● Aim of the exercise
Answer with a single number: how many lines in the listing below include "group"?

● Provided data
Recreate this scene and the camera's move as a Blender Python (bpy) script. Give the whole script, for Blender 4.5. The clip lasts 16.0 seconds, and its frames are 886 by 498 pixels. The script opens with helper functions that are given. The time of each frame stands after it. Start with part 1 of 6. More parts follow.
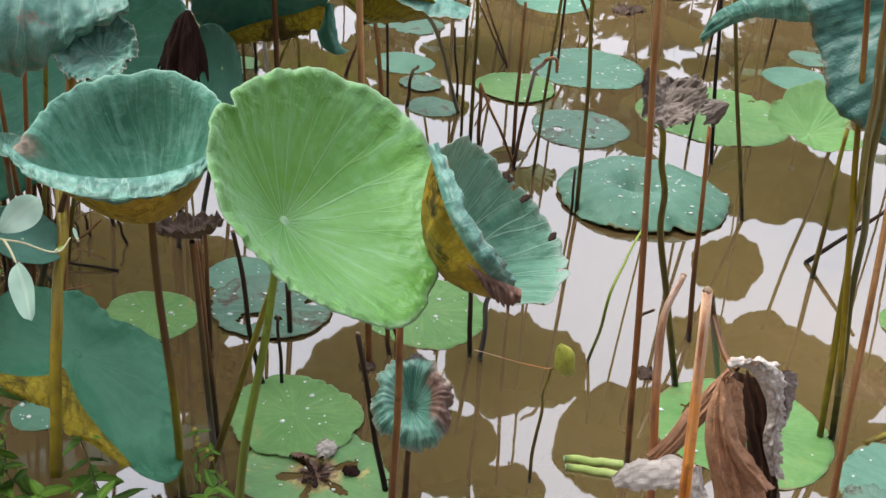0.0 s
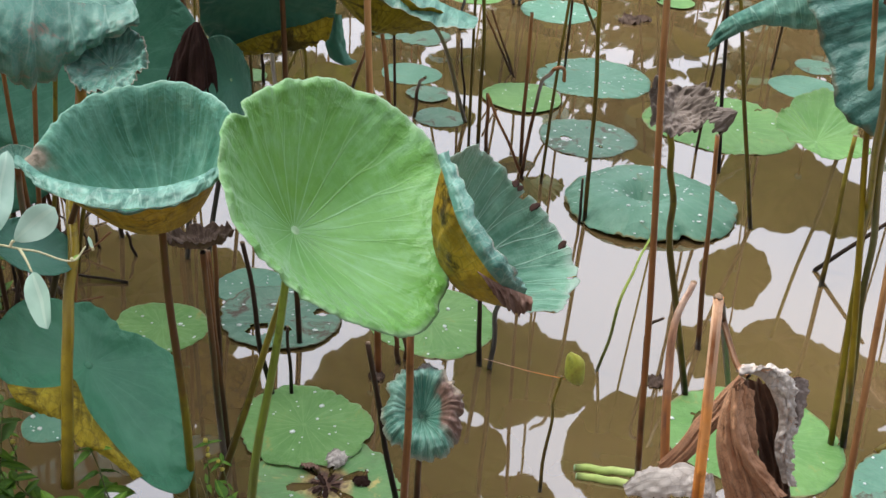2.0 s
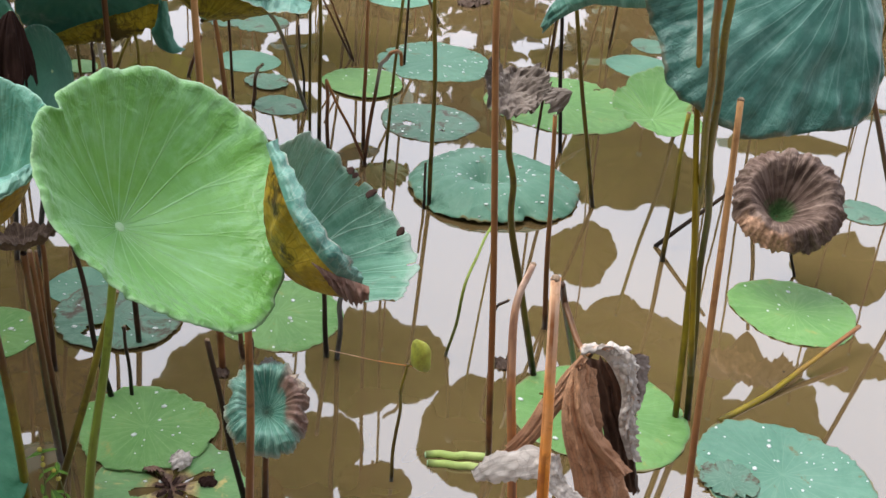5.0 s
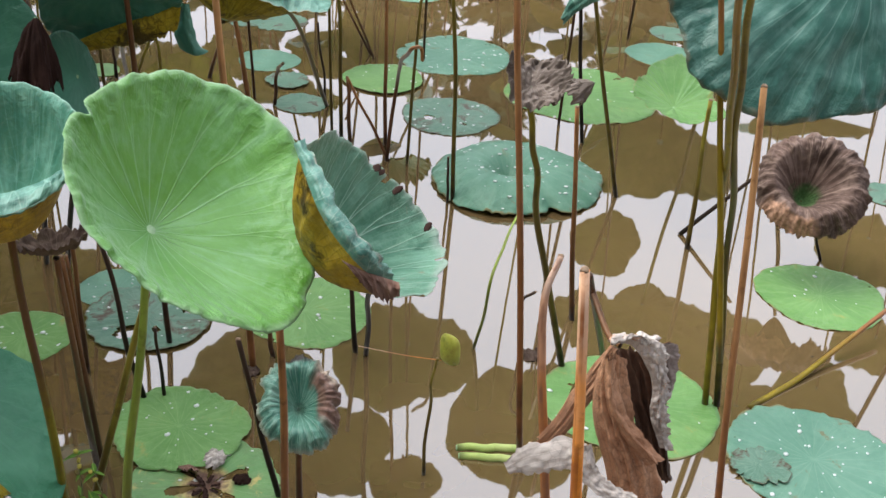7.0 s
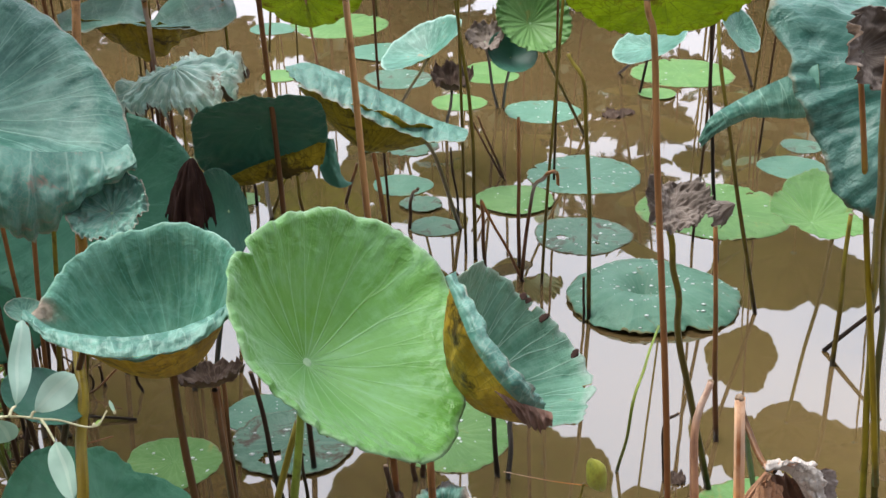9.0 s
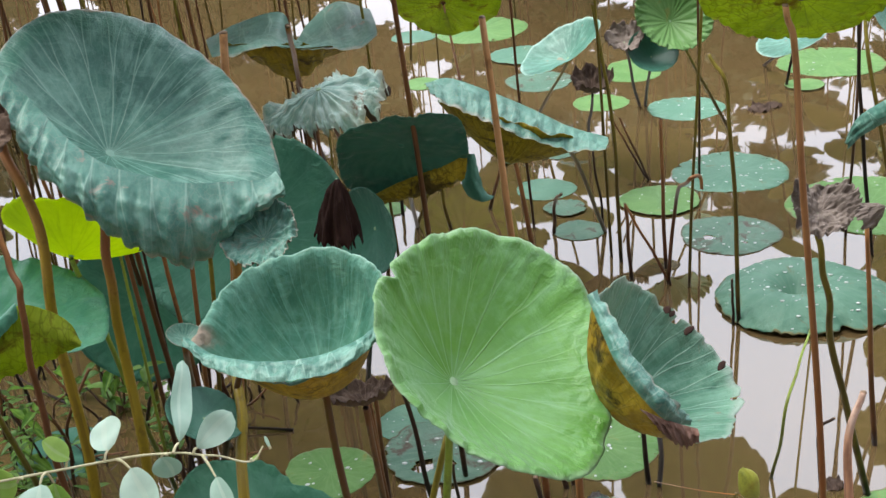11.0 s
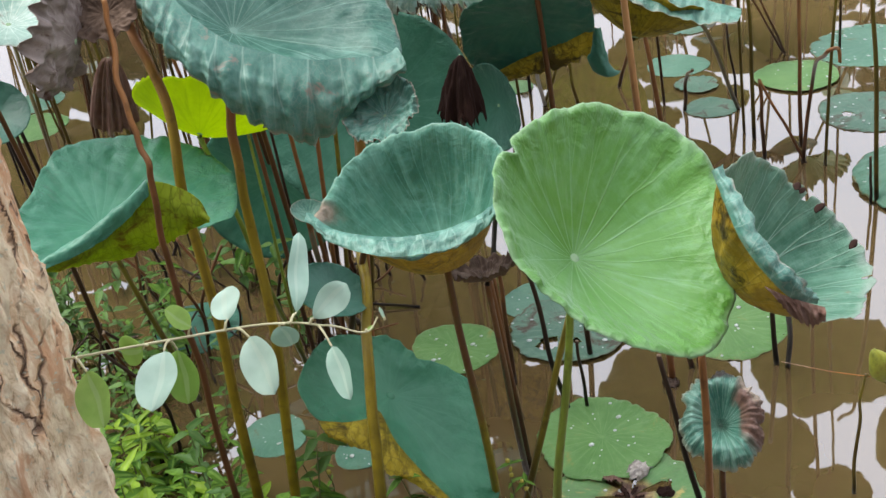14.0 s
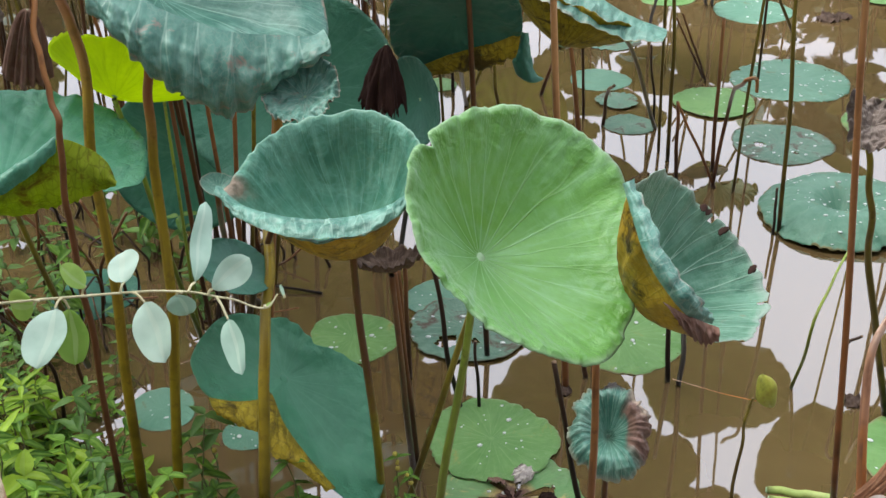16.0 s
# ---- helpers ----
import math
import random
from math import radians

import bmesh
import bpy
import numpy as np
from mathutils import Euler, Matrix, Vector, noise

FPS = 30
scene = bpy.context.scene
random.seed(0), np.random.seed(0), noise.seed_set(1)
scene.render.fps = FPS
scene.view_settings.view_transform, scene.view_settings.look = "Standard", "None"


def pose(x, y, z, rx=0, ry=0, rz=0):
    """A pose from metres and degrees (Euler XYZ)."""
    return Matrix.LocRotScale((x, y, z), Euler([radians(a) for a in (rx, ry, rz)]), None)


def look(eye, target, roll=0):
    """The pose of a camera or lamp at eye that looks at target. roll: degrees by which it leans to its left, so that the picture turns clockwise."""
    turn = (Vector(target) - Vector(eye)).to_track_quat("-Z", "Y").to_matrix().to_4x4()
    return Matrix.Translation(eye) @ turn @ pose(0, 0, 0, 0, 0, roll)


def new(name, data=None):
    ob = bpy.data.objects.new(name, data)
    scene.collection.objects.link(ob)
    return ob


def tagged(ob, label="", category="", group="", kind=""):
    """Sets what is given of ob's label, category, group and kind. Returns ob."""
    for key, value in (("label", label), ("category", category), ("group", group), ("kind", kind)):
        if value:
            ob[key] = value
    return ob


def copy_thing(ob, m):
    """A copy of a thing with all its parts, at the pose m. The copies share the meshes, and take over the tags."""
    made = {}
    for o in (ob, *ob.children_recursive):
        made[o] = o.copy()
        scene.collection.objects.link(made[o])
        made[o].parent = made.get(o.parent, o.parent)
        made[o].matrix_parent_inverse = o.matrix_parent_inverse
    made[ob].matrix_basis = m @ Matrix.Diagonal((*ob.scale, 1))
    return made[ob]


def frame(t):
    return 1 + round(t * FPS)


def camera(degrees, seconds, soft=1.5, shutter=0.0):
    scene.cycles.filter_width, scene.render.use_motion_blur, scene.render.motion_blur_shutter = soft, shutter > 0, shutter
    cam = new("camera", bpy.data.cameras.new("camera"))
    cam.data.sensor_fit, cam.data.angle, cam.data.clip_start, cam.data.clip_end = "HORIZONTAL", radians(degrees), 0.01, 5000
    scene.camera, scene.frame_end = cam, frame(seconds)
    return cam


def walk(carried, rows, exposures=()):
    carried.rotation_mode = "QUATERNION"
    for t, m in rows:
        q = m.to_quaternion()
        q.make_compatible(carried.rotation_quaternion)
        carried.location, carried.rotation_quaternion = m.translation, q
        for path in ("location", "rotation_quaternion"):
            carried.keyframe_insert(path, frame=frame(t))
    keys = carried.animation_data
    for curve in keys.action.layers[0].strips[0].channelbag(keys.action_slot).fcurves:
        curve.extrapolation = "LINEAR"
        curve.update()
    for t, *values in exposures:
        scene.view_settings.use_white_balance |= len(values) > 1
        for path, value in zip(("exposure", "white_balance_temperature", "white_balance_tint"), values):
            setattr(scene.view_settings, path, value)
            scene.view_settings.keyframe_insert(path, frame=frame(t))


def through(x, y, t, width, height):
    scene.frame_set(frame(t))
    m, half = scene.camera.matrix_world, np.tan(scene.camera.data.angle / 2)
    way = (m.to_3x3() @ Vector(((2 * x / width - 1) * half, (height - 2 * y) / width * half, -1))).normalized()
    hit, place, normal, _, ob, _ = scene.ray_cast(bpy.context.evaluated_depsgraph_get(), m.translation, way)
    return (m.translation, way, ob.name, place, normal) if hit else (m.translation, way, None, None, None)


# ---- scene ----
cam = camera(39.55, 16.0)
PATH = [
    (0, (0.0000, -0.0000, 1.7000), (0.0000, 1.7262, 0.6899), 4.43),
    (0.5, (0.0048, 0.0030, 1.7022), (0.0024, 1.7280, 0.6900), 3.01),
    (1, (0.0017, 0.0071, 1.6956), (-0.0045, 1.7303, 0.6805), 3.43),
    (1.5, (-0.0040, -0.0001, 1.7016), (-0.0079, 1.7263, 0.6919), 3.69),
    (2, (-0.0059, -0.0048, 1.6975), (-0.0172, 1.7303, 0.7029), 3.90),
    (2.5, (-0.0148, -0.0183, 1.6995), (-0.0212, 1.7176, 0.7062), 3.67),
    (3, (-0.0161, -0.0140, 1.6933), (-0.0236, 1.7246, 0.7049), 3.66),
    (3.5, (-0.0175, -0.0087, 1.6966), (0.0009, 1.7340, 0.7154), 4.29),
    (4, (0.0179, 0.0188, 1.6960), (0.2160, 1.7540, 0.7216), 5.77),
    (4.2, (0.0249, 0.0249, 1.6924), (0.2511, 1.7559, 0.7165), 5.48),
    (6.3, (0.0140, 0.0322, 1.6794), (0.2275, 1.7342, 0.6511), 5.43),
    (6.5, (0.0135, 0.0261, 1.6848), (0.2183, 1.7335, 0.6637), 4.05),
    (7, (0.0106, 0.0229, 1.6900), (0.2013, 1.7388, 0.6802), 3.55),
    (7.5, (0.0131, 0.0289, 1.6920), (0.1608, 1.7609, 0.7029), 1.90),
    (8, (0.0062, 0.0227, 1.6939), (0.1383, 1.7577, 0.7077), 2.27),
    (8.5, (-0.0030, 0.0190, 1.6988), (0.0931, 1.7656, 0.7291), 1.17),
    (9, (-0.0263, 0.0131, 1.7216), (-0.0356, 1.8227, 0.8699), -0.67),
    (9.2, (-0.0268, 0.0029, 1.7285), (-0.0622, 1.8321, 0.9206), -0.79),
    (11.3, (-0.0141, 0.0053, 1.7653), (-0.2967, 1.7828, 0.8933), -5.92),
    (11.5, (-0.0156, 0.0071, 1.7610), (-0.3177, 1.7704, 0.8669), -5.77),
    (12, (-0.0064, 0.0137, 1.7448), (-0.3420, 1.7483, 0.8075), -4.66),
    (12.5, (-0.0062, 0.0041, 1.7515), (-0.4142, 1.7176, 0.8042), -5.40),
    (13, (-0.0100, 0.0105, 1.7551), (-0.4563, 1.7065, 0.7935), -6.67),
    (13.5, (0.0038, 0.0099, 1.7512), (-0.4582, 1.6963, 0.7802), -9.04),
    (14, (-0.0014, 0.0119, 1.7510), (-0.4648, 1.6858, 0.7594), -9.10),
    (14.5, (-0.0047, 0.0100, 1.7492), (-0.4624, 1.6864, 0.7592), -6.60),
    (15, (0.0028, 0.0051, 1.7494), (-0.4138, 1.6876, 0.7515), -6.13),
    (15.5, (-0.0185, 0.0243, 1.7392), (-0.4004, 1.7100, 0.7328), -3.15),
    (16, (-0.0001, 0.0107, 1.7434), (-0.3176, 1.7081, 0.7345), -1.18),
]
walk(cam, [(t, look(eye, target, roll)) for t, eye, target, roll in PATH])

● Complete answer
3